= Set task =
Collect each line holding the string "camera".

= Records for this task =
╔══
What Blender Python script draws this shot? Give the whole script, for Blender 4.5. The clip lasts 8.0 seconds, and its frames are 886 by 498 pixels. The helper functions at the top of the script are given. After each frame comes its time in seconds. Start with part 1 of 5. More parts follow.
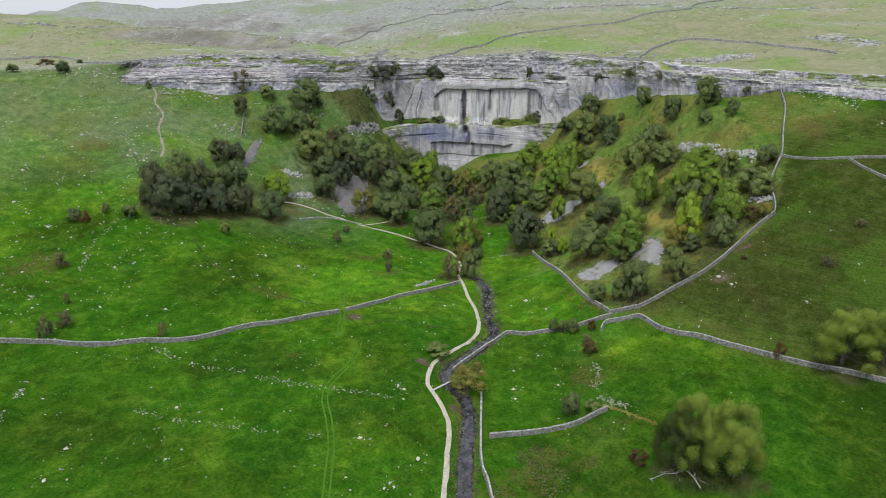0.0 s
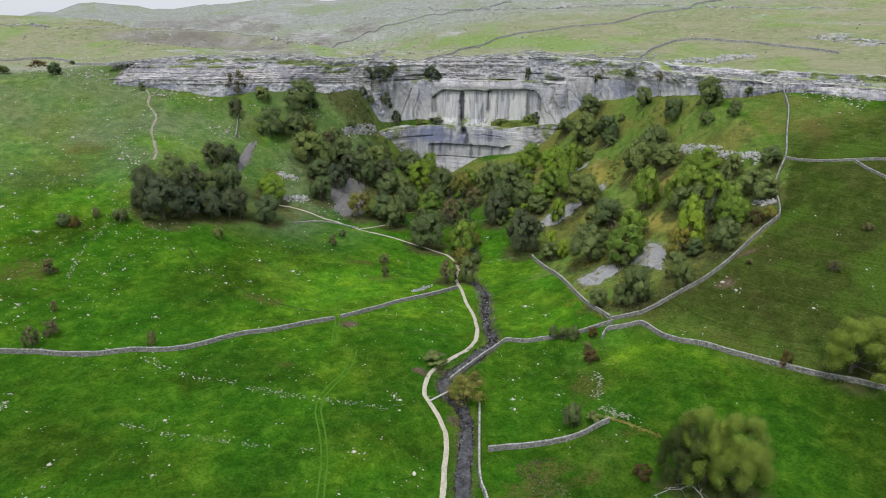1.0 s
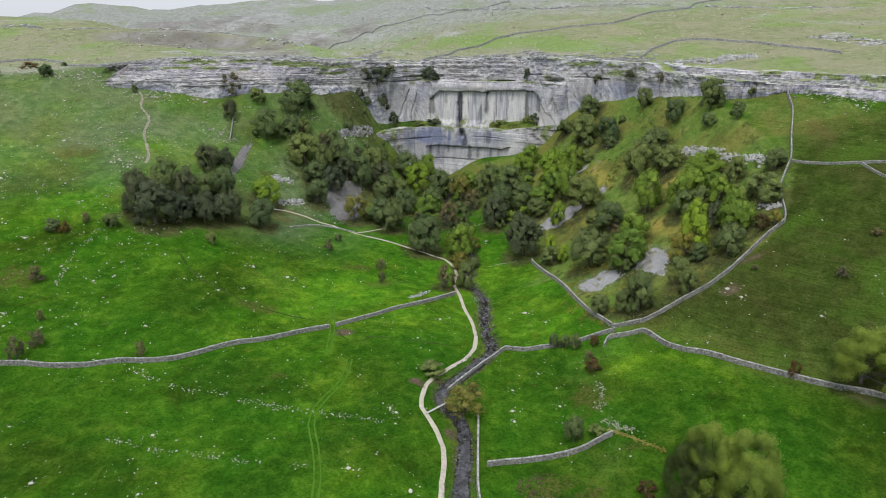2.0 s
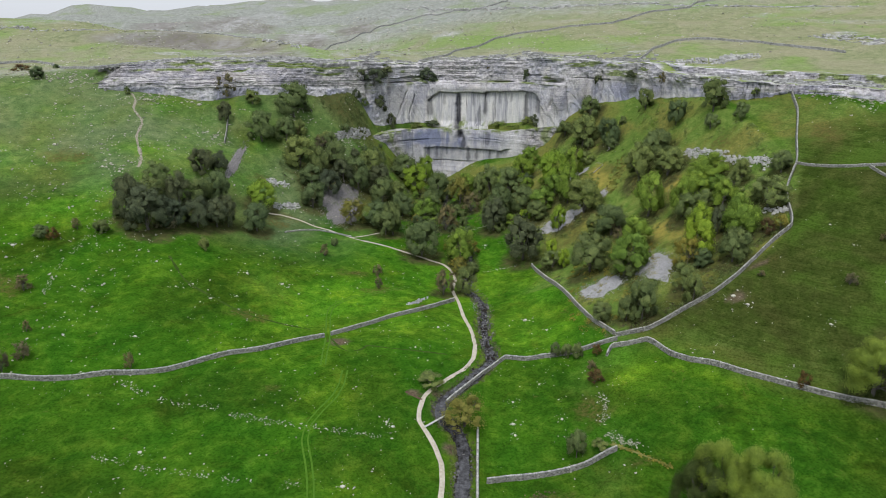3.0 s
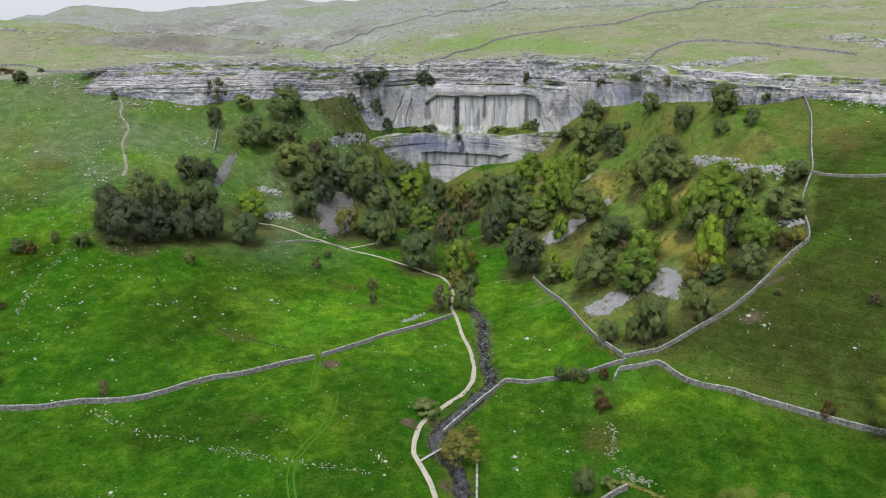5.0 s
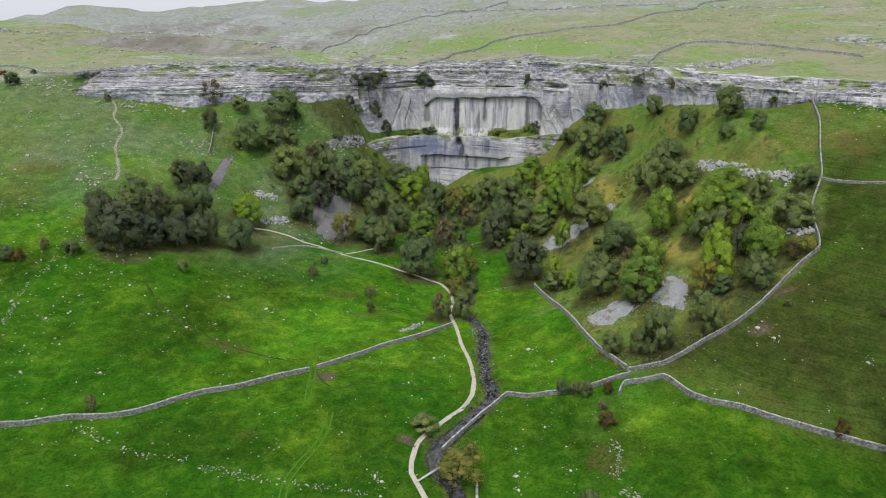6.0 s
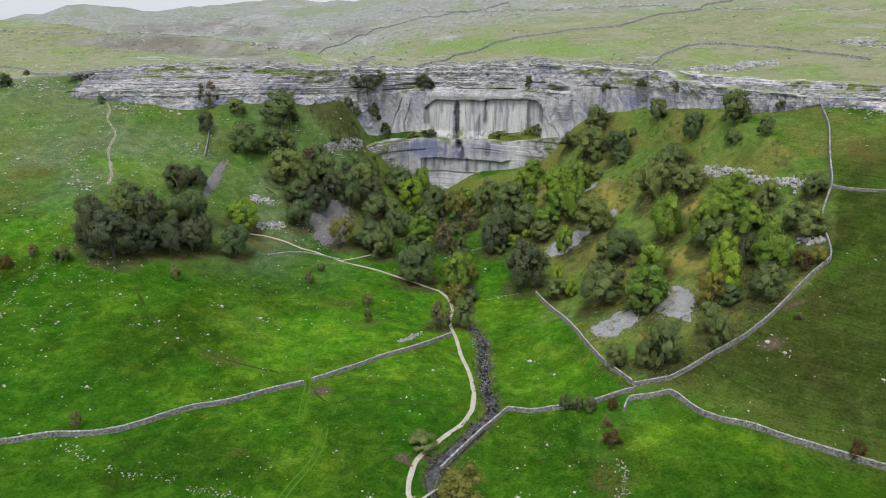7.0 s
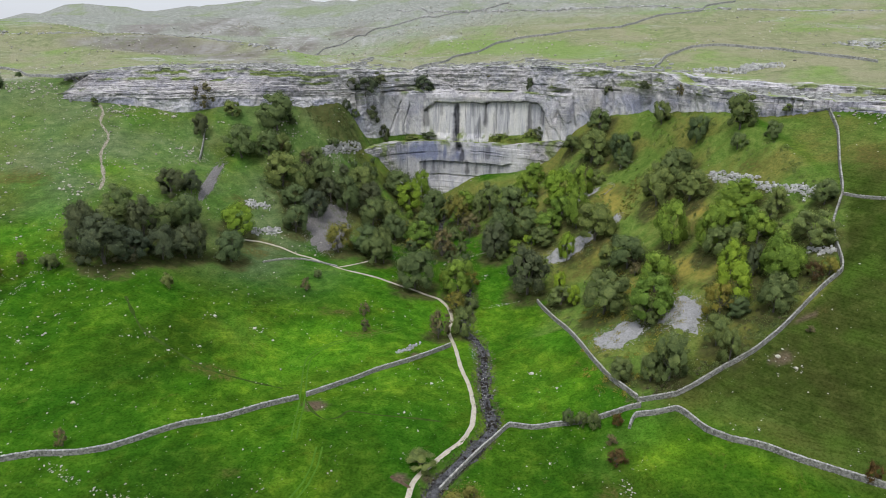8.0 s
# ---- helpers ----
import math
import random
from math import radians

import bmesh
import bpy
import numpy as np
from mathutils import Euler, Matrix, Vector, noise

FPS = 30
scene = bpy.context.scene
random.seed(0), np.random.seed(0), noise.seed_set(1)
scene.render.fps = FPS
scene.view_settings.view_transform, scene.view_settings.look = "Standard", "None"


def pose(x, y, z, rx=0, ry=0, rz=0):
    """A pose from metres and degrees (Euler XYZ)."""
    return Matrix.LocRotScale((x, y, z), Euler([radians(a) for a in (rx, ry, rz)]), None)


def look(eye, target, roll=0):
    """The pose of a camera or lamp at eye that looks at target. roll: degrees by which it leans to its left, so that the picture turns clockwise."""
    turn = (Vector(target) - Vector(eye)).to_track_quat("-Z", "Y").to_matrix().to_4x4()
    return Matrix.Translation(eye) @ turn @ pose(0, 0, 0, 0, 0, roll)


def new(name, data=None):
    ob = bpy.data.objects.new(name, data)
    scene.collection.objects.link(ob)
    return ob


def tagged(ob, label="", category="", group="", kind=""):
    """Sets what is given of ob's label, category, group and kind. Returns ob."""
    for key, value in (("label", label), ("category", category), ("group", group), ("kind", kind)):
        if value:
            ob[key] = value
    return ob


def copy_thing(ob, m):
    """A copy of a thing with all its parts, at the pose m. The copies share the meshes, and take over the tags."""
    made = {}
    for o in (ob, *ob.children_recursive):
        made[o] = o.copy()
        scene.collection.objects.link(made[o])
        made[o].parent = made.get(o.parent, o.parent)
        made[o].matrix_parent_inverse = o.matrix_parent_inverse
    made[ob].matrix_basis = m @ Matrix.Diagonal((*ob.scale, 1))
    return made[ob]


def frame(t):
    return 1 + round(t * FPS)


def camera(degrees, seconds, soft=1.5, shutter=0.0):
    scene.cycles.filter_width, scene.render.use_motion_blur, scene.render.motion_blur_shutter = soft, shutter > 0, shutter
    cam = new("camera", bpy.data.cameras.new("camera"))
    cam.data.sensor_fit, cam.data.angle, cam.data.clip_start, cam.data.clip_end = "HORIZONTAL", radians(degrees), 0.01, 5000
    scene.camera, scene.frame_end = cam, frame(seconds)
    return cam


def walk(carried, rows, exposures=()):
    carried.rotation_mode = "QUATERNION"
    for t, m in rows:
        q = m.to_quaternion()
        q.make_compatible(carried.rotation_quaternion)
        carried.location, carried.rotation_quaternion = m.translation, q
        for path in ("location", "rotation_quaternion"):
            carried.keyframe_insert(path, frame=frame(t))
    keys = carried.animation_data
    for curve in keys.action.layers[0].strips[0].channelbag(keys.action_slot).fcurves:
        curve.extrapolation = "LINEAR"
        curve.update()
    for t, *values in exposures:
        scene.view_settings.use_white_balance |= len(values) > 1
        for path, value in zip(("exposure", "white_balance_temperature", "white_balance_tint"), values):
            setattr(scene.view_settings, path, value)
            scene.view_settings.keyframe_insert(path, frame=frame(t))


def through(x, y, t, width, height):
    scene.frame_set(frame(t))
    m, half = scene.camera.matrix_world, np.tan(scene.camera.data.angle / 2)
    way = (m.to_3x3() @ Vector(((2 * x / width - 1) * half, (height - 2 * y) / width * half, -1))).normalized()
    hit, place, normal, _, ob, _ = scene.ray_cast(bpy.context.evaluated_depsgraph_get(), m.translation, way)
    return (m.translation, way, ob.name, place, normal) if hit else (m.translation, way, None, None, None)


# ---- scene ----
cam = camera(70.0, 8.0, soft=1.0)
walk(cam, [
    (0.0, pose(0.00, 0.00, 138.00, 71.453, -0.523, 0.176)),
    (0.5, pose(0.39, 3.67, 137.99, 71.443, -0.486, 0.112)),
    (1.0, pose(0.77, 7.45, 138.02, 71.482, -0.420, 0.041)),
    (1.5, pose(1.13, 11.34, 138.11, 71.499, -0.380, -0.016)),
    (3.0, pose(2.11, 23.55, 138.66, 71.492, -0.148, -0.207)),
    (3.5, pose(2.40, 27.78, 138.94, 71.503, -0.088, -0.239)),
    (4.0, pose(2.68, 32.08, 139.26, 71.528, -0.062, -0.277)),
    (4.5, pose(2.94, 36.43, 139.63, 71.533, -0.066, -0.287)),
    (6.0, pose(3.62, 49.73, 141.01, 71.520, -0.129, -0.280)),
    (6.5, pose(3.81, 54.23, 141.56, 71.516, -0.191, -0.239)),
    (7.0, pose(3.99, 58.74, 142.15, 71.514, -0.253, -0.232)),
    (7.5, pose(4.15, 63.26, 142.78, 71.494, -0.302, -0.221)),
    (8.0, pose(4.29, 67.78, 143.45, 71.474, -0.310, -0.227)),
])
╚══
╔══
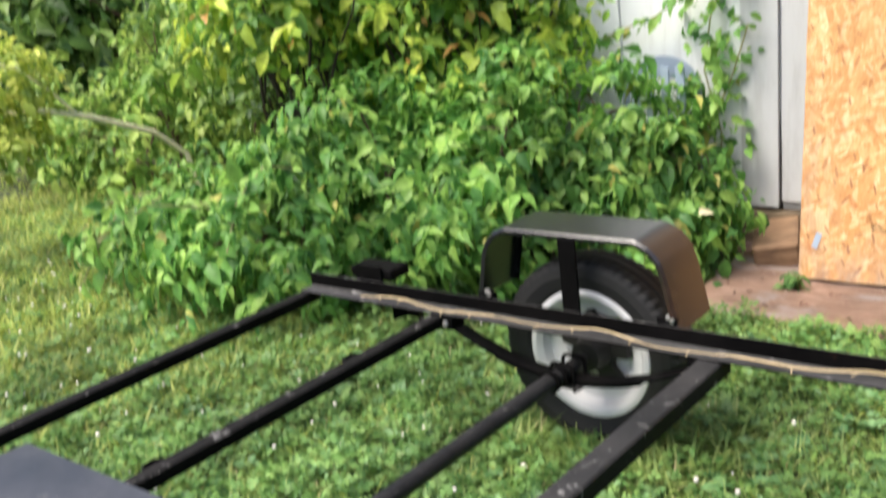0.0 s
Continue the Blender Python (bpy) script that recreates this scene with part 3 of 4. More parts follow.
╚══
╔══
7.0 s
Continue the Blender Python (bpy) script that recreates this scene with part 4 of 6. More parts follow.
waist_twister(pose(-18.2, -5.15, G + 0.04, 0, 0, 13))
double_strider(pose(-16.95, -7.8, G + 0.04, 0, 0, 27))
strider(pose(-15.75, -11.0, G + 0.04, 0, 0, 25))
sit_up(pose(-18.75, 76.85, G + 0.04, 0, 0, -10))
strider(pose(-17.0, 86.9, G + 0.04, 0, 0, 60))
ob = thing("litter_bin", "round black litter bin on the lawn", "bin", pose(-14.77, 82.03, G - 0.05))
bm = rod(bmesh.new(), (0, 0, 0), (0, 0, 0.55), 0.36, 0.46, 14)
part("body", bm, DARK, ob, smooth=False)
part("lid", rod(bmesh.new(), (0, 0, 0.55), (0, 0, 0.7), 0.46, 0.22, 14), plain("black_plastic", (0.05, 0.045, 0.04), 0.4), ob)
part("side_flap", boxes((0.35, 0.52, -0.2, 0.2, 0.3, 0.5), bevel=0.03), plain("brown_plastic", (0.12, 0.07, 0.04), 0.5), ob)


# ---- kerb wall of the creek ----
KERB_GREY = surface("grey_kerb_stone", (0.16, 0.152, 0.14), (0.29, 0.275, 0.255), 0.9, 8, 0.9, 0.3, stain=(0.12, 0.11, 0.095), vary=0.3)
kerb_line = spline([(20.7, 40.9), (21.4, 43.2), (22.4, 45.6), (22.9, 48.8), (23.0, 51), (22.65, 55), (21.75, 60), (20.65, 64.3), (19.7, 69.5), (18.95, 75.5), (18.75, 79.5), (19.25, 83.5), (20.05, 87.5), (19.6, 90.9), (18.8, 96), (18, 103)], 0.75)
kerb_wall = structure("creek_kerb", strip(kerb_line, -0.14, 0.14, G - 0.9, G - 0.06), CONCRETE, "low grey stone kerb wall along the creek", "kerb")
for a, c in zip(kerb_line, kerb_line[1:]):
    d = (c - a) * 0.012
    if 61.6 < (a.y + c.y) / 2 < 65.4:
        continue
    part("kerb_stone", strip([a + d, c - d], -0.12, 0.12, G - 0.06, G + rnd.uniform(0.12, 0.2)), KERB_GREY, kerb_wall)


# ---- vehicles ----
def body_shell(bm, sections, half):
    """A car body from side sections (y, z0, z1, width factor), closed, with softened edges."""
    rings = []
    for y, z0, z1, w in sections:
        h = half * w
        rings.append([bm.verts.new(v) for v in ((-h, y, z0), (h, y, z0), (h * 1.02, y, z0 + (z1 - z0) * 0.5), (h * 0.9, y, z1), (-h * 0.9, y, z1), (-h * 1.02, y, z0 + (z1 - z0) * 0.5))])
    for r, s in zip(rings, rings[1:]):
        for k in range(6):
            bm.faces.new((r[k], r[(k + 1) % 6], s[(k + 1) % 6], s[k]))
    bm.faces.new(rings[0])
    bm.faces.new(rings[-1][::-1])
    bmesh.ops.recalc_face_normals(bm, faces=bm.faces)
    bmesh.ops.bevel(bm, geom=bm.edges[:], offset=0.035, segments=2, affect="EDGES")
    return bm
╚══
= Task answer =
    """The pose of a camera or lamp at eye that looks at target. roll: degrees by which it leans to its left, so that the picture turns clockwise."""
def camera(degrees, seconds, soft=1.5, shutter=0.0):
    cam = new("camera", bpy.data.cameras.new("camera"))
    scene.camera, scene.frame_end = cam, frame(seconds)
    m, half = scene.camera.matrix_world, np.tan(scene.camera.data.angle / 2)
cam = camera(70.0, 8.0, soft=1.0)